Reproduce the listing that follows with no differences at all.

* Begin Material *

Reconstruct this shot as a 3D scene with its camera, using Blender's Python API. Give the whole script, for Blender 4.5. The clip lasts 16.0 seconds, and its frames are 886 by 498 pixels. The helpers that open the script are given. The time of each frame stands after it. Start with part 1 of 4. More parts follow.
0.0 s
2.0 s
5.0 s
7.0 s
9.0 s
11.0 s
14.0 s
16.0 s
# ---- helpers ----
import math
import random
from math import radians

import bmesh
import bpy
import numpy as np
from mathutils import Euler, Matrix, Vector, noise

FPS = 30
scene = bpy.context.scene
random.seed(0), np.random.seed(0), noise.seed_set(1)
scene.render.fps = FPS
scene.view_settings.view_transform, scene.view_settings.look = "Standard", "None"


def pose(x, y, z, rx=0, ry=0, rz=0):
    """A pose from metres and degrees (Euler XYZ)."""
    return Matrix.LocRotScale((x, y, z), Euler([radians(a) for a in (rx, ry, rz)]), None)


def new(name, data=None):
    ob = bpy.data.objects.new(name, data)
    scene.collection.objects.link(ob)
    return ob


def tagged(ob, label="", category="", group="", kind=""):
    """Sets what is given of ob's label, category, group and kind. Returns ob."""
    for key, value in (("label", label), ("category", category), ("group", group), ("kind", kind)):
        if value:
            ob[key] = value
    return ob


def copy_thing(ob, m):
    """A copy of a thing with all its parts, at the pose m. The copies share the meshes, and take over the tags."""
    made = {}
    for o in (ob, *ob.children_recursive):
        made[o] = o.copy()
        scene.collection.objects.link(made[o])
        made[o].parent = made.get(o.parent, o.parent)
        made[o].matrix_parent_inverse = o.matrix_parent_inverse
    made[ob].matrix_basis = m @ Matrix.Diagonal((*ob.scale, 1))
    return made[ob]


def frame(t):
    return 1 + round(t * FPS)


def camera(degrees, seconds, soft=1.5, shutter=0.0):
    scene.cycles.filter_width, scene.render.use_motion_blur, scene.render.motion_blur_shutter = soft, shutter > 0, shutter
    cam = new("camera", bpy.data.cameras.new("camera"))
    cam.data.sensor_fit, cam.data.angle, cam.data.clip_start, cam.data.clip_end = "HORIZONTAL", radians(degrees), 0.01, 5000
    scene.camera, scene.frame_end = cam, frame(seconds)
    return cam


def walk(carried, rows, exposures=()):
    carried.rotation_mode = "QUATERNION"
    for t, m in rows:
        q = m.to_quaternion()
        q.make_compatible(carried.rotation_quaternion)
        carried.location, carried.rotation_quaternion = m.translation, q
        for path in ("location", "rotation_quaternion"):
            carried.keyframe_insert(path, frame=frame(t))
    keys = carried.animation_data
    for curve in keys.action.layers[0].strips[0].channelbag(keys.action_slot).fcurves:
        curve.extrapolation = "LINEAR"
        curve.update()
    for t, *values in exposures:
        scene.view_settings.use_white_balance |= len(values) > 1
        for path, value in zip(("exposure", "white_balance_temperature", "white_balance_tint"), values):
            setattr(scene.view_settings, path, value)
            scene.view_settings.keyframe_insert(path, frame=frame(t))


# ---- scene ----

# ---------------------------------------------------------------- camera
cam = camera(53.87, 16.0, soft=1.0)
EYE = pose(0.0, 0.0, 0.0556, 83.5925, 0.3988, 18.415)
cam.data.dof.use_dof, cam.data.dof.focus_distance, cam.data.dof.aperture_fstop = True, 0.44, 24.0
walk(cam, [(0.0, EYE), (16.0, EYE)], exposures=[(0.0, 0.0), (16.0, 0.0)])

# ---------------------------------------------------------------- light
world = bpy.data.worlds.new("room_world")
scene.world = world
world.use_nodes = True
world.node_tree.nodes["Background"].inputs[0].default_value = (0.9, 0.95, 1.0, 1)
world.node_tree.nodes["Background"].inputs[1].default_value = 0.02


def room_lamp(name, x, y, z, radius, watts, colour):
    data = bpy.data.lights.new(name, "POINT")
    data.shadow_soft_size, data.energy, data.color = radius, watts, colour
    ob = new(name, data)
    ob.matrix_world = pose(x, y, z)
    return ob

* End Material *

Response:
Reconstruct this shot as a 3D scene with its camera, using Blender's Python API. Give the whole script, for Blender 4.5. The clip lasts 16.0 seconds, and its frames are 886 by 498 pixels. The helpers that open the script are given. The time of each frame stands after it. Start with part 1 of 4. More parts follow.
0.0 s
2.0 s
5.0 s
7.0 s
9.0 s
11.0 s
14.0 s
16.0 s
# ---- helpers ----
import math
import random
from math import radians

import bmesh
import bpy
import numpy as np
from mathutils import Euler, Matrix, Vector, noise

FPS = 30
scene = bpy.context.scene
random.seed(0), np.random.seed(0), noise.seed_set(1)
scene.render.fps = FPS
scene.view_settings.view_transform, scene.view_settings.look = "Standard", "None"


def pose(x, y, z, rx=0, ry=0, rz=0):
    """A pose from metres and degrees (Euler XYZ)."""
    return Matrix.LocRotScale((x, y, z), Euler([radians(a) for a in (rx, ry, rz)]), None)


def new(name, data=None):
    ob = bpy.data.objects.new(name, data)
    scene.collection.objects.link(ob)
    return ob


def tagged(ob, label="", category="", group="", kind=""):
    """Sets what is given of ob's label, category, group and kind. Returns ob."""
    for key, value in (("label", label), ("category", category), ("group", group), ("kind", kind)):
        if value:
            ob[key] = value
    return ob


def copy_thing(ob, m):
    """A copy of a thing with all its parts, at the pose m. The copies share the meshes, and take over the tags."""
    made = {}
    for o in (ob, *ob.children_recursive):
        made[o] = o.copy()
        scene.collection.objects.link(made[o])
        made[o].parent = made.get(o.parent, o.parent)
        made[o].matrix_parent_inverse = o.matrix_parent_inverse
    made[ob].matrix_basis = m @ Matrix.Diagonal((*ob.scale, 1))
    return made[ob]


def frame(t):
    return 1 + round(t * FPS)


def camera(degrees, seconds, soft=1.5, shutter=0.0):
    scene.cycles.filter_width, scene.render.use_motion_blur, scene.render.motion_blur_shutter = soft, shutter > 0, shutter
    cam = new("camera", bpy.data.cameras.new("camera"))
    cam.data.sensor_fit, cam.data.angle, cam.data.clip_start, cam.data.clip_end = "HORIZONTAL", radians(degrees), 0.01, 5000
    scene.camera, scene.frame_end = cam, frame(seconds)
    return cam


def walk(carried, rows, exposures=()):
    carried.rotation_mode = "QUATERNION"
    for t, m in rows:
        q = m.to_quaternion()
        q.make_compatible(carried.rotation_quaternion)
        carried.location, carried.rotation_quaternion = m.translation, q
        for path in ("location", "rotation_quaternion"):
            carried.keyframe_insert(path, frame=frame(t))
    keys = carried.animation_data
    for curve in keys.action.layers[0].strips[0].channelbag(keys.action_slot).fcurves:
        curve.extrapolation = "LINEAR"
        curve.update()
    for t, *values in exposures:
        scene.view_settings.use_white_balance |= len(values) > 1
        for path, value in zip(("exposure", "white_balance_temperature", "white_balance_tint"), values):
            setattr(scene.view_settings, path, value)
            scene.view_settings.keyframe_insert(path, frame=frame(t))


# ---- scene ----

# ---------------------------------------------------------------- camera
cam = camera(53.87, 16.0, soft=1.0)
EYE = pose(0.0, 0.0, 0.0556, 83.5925, 0.3988, 18.415)
cam.data.dof.use_dof, cam.data.dof.focus_distance, cam.data.dof.aperture_fstop = True, 0.44, 24.0
walk(cam, [(0.0, EYE), (16.0, EYE)], exposures=[(0.0, 0.0), (16.0, 0.0)])

# ---------------------------------------------------------------- light
world = bpy.data.worlds.new("room_world")
scene.world = world
world.use_nodes = True
world.node_tree.nodes["Background"].inputs[0].default_value = (0.9, 0.95, 1.0, 1)
world.node_tree.nodes["Background"].inputs[1].default_value = 0.02


def room_lamp(name, x, y, z, radius, watts, colour):
    data = bpy.data.lights.new(name, "POINT")
    data.shadow_soft_size, data.energy, data.color = radius, watts, colour
    ob = new(name, data)
    ob.matrix_world = pose(x, y, z)
    return ob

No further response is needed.